Port-Soudan

Publié le 19 décembre 2009 par Araucaria


Ce livre m'avait été offert en 1994 par mon mari, parti à Paris pour un stage ou autre raison professionnelle. Olivier Rolin venait d'obtenir le prix Femina pour "Port-Soudan", belle façon de découvrir un auteur que je ne connaissais pas, et de partir à l'aventure en Afrique de l'est.
Olivier Rollin étant l'auteur de la superbe préface du roman, "Le Quart", de Nikos Kavvadias, il était normal que je lui accorde un billet pour son livre Port-Soudan, lieu où nous sommes restés à quai avec le Phytéas et son équipage de Céphaloniens.
Port-Soudan. "C'est à Port-Soudan que j'ai appris la mort de A. Les hasards de la poste dans ces pays firent que la nouvelle m'en parvint assez longtemps après que mon ami eut cessé de vivre. Un fonctionnaire déguenillé, défiguré par la lèpre, porteur d'un gros revolver noir dont l'étui était noué à la ceinture par une lanière de fouet de buffle tressé, me remit la lettre vers la fin du jour. Son visage sans lèvres, aux oreilles en crêtes de coq, était un perpétuel ricanement. On eût dit son corps sculpté dans le bois sardonique d'une danse macabre. Comme presque tous ceux qui survivaient dans la ville, son office principal était d'ailleurs le racket et l'assassinat. Comment s'était-il procuré le pli, je l'ignore. Peut-être l'avait-il volé à la Mort elle-même."
Le soleil rouge et tremblant comme ma main baissait sur le grand corps tremblant de l'Afrique. Une brume rayonnante brouillait les toits de tôle et de parpaings, hérissés de réservoirs d'eau, de Port-Soudan. Ces petites tourelles dont le crépuscule ultraviolet découpait les silhouettes noires faisaient ressembler la ville, en cette fin du jour, à un camp romain que la ruine de l'empire eût oublié sur les bords de la mer Rouge, ou à une colonie pénitentiaire cernée de miradors. (...)
A Port-Soudan, le crépuscule obéissait à un rituel immuable.
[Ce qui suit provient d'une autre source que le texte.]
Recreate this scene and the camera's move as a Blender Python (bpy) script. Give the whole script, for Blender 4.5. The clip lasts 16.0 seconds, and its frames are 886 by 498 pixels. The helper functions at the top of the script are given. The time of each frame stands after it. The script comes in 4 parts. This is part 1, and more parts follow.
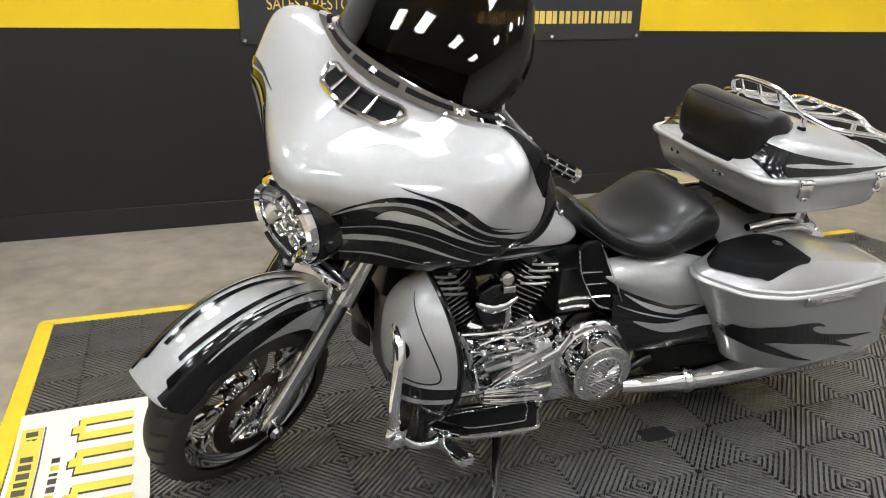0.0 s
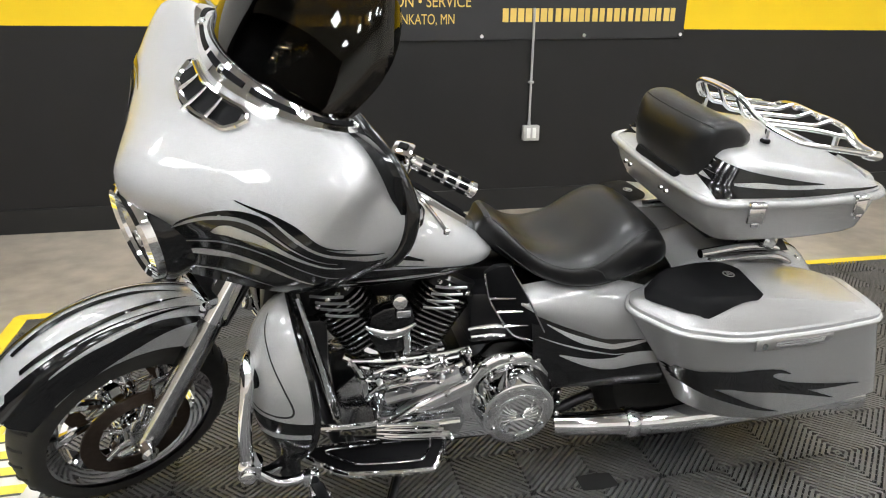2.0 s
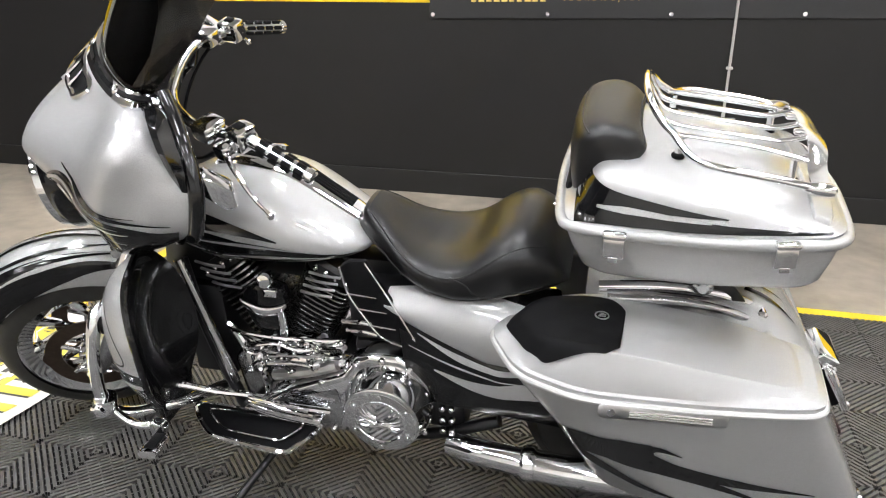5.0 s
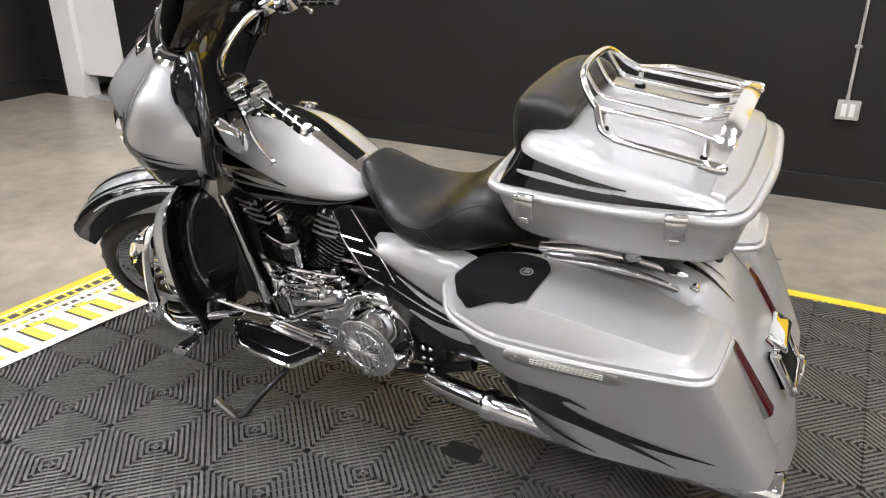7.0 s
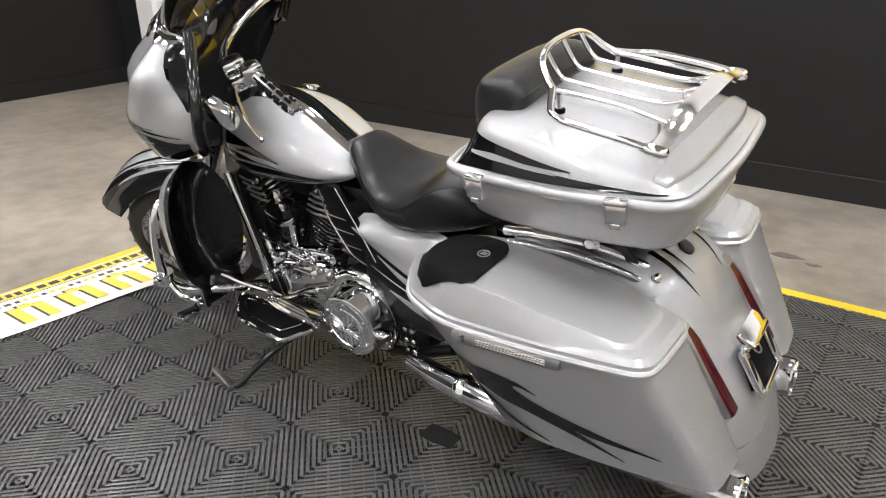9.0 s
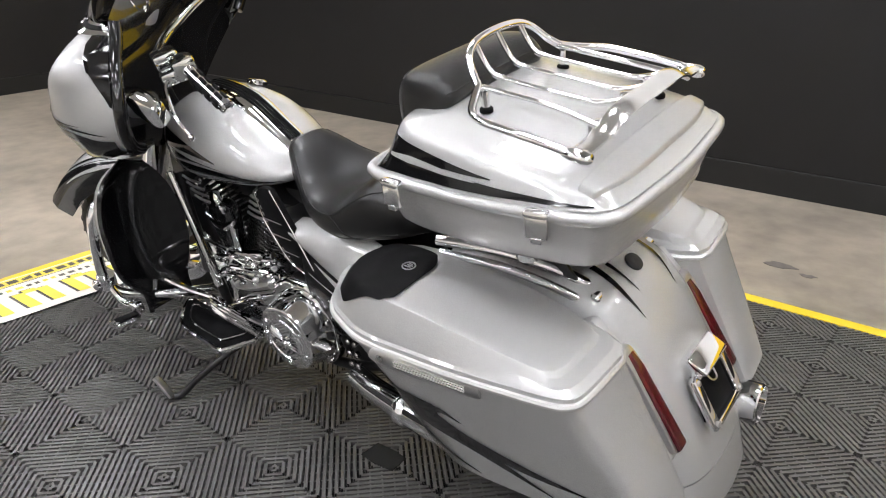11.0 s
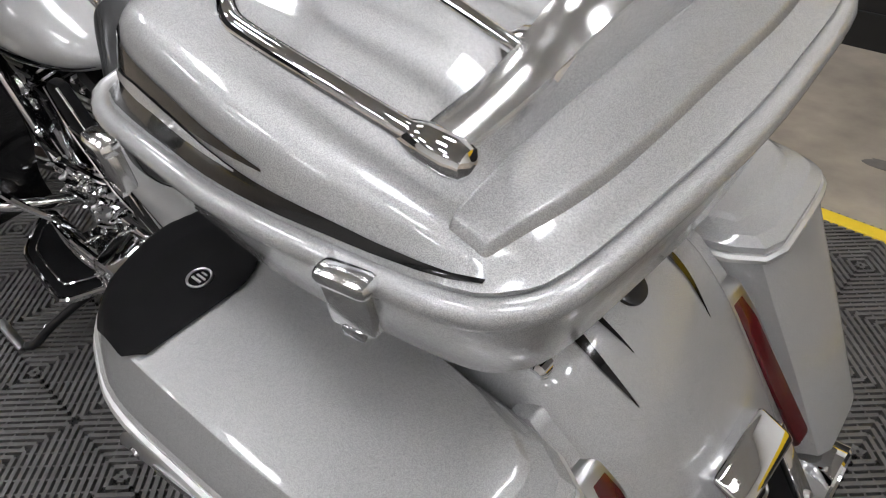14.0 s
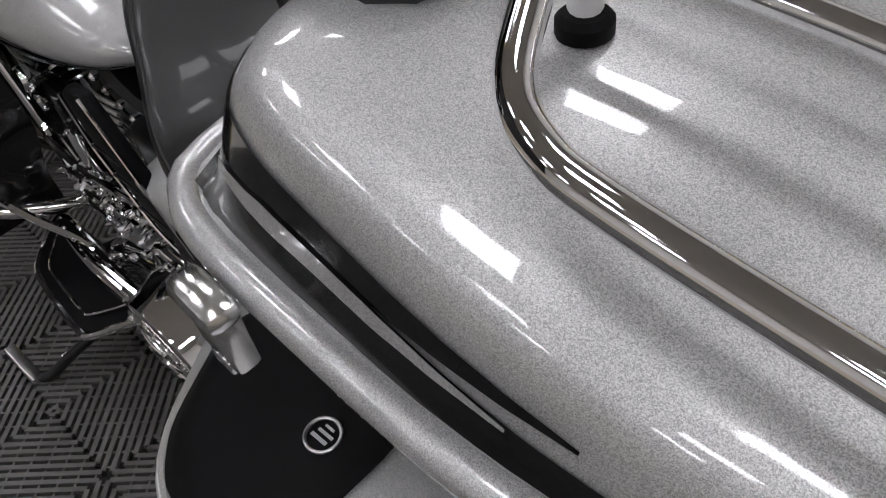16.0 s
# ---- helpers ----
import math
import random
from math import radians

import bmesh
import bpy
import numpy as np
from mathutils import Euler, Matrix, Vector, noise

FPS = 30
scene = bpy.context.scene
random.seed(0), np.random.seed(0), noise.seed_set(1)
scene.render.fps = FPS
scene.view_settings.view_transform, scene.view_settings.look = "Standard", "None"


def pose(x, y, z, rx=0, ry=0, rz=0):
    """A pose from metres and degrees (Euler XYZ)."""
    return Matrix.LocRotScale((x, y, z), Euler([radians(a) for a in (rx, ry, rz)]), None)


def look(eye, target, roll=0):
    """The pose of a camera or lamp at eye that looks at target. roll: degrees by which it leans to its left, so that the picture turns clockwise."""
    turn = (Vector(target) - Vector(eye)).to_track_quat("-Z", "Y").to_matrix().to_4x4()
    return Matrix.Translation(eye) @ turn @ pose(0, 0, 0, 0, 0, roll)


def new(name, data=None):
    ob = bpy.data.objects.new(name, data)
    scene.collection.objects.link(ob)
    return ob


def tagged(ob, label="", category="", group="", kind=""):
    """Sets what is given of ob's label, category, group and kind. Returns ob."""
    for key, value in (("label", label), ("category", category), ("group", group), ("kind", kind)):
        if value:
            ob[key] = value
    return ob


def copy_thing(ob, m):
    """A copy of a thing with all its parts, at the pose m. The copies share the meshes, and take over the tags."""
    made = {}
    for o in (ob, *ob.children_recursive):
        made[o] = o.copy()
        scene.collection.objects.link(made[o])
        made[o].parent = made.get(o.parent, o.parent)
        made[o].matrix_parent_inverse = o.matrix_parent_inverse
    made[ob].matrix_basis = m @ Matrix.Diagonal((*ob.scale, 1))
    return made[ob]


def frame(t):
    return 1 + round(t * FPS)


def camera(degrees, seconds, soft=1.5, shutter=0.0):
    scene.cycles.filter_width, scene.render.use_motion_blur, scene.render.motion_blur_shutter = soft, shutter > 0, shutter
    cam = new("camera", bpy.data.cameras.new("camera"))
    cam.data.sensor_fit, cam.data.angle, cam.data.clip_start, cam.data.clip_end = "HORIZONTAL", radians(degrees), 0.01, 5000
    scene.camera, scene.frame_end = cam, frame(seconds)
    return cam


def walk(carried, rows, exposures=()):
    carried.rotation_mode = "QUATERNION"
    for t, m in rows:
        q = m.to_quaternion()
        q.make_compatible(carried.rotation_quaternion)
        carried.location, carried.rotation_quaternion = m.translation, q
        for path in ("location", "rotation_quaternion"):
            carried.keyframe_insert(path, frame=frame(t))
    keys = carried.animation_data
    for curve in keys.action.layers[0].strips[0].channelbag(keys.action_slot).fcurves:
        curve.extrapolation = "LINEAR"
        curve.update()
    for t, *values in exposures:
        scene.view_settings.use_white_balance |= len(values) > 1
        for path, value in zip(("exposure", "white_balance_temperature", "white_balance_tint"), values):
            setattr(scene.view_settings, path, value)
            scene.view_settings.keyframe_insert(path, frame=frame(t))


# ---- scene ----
cam = camera(62.6, 16.0, soft=1.1)
PATH = [
    (0, (-1.113, -1.751, 1.351), (-0.431, 0.016, 0.708), 1.1),
    (0.5, (-0.999, -1.781, 1.369), (-0.443, 0.029, 0.723), 1.1),
    (1, (-0.891, -1.785, 1.359), (-0.388, 0.04, 0.713), 0.9),
    (1.5, (-0.74, -1.707, 1.335), (-0.263, 0.124, 0.688), 0.9),
    (2, (-0.537, -1.707, 1.339), (-0.102, 0.135, 0.693), 0.8),
    (2.5, (-0.311, -1.77, 1.364), (0.017, 0.094, 0.718), 0.8),
    (3, (-0.165, -1.719, 1.346), (0.025, 0.163, 0.697), 0.7),
    (3.5, (0.005, -1.603, 1.339), (0.038, 0.285, 0.681), 0.5),
    (4, (0.224, -1.581, 1.336), (0.135, 0.301, 0.666), 0.4),
    (4.5, (0.431, -1.569, 1.34), (0.155, 0.288, 0.651), 0.2),
    (7, (1.17, -1.57, 1.385), (0.273, 0.035, 0.597), -0.5),
    (7.5, (1.318, -1.518, 1.379), (0.336, 0.034, 0.588), -0.3),
    (8, (1.417, -1.488, 1.362), (0.344, 0.007, 0.579), -0.4),
    (10.5, (1.44, -1.269, 1.321), (0.338, 0.203, 0.533), -0.7),
    (11, (1.506, -1.195, 1.309), (0.374, 0.251, 0.518), -0.5),
    (11.5, (1.582, -1.179, 1.304), (0.387, 0.213, 0.51), -0.5),
    (12, (1.595, -1.141, 1.291), (0.375, 0.213, 0.469), -0.8),
    (12.5, (1.526, -0.949, 1.247), (0.332, 0.348, 0.303), -1.0),
    (13, (1.469, -0.755, 1.203), (0.336, 0.473, 0.104), -1.1),
    (13.5, (1.388, -0.565, 1.216), (0.282, 0.614, 0.039), -0.9),
    (14, (1.229, -0.419, 1.185), (0.129, 0.737, -0.02), -1.3),
    (14.5, (1.148, -0.367, 1.166), (0.06, 0.771, -0.067), -1.4),
    (15, (1.028, -0.338, 1.145), (-0.036, 0.78, -0.127), -1.2),
    (15.5, (0.932, -0.323, 1.136), (-0.105, 0.774, -0.176), -1.0),
    (16, (0.879, -0.313, 1.142), (-0.143, 0.768, -0.195), -1.2),
]
walk(cam, [(t, look(eye, target, roll)) for t, eye, target, roll in PATH], exposures=[(0, 0.28, 6500, 10), (1.5, 0.4, 6500, 10), (3, 0.55, 6500, 11), (3.5, 0.62, 6500, 11), (4.5, 0.68, 6500, 12), (7, 0.45, 6500, 14), (8, 0.38, 6500, 14), (12, 0.42, 6500, 14), (13, 0.34, 6500, 14), (13.5, 0.12, 6500, 14), (14, -0.32, 6500, 14), (14.5, -0.56, 6500, 15), (15, -0.77, 6500, 15), (16, -0.85, 6500, 16)])
LIGHT = 32.0
FLOOR = -0.035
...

Un bref instant les toits, les ombrelles légères des arbres, les rinceaux des palmes, comme portés à incandescence par la chaleur accumulée du jour, laissaient fuser des flammes où dansaient les couleurs les plus violentes d'oxydes et de sulfures. (...)
J'ai dit, je crois, qu'on ne s'échouait pas plus à Port-Soudan qu'ailleurs. C'était façon de parler, et pas très exacte, car à la vérité le récif de corail alentour était hérissé d'épaves. On n'en comptait pas moins de deux sur North Towartit Reef, que les Français nomment Silayet, trois dans le voisinage du phare d'entrée, une sur Protector Reef, un peu plus au sud, sans parler de l'Umbria, dont la coque bourrée d'explosifs affleurait, bossoirs au ras de l'eau, à un mille dans le nord-nord-est du phare sud de Wingate Reef. Ces monuments rongés de rouille, que la mer, en s'y fracassant, environnait d'arcs-en-ciel, semblaient dessiner une ligne de forts très anciens protégeant les atterrages d'une ville morte.
J'ai toujours aimé les épaves, elles sont mes vanités. Je fréquentais aussi souvent que je le pouvais celles qui montaient la garde devant les toits, les silos, les grues, les pylônes de TSF de Port-Soudan estompés dans les lointains où l'air flambait. La houle, emplissant puis vidant ces châteaux de tôle, faisait une musique étrange et barbare, composée de râles, de sifflements, de borborygmes, de bruits de succion rythmés par des chocs sourds. Des murènes nageaient souplement dans l'eau claire, déroulant en longs fouets tachetés leurs anneaux visqueux qu'elles lovaient bientôt au creux d'une machinerie, dardant vers la surface leur sorte de bec hérissé de lames de rasoir.
(...)
Olivier Rolin - Port-Soudan - Collection Fiction & Cie, SEUIL.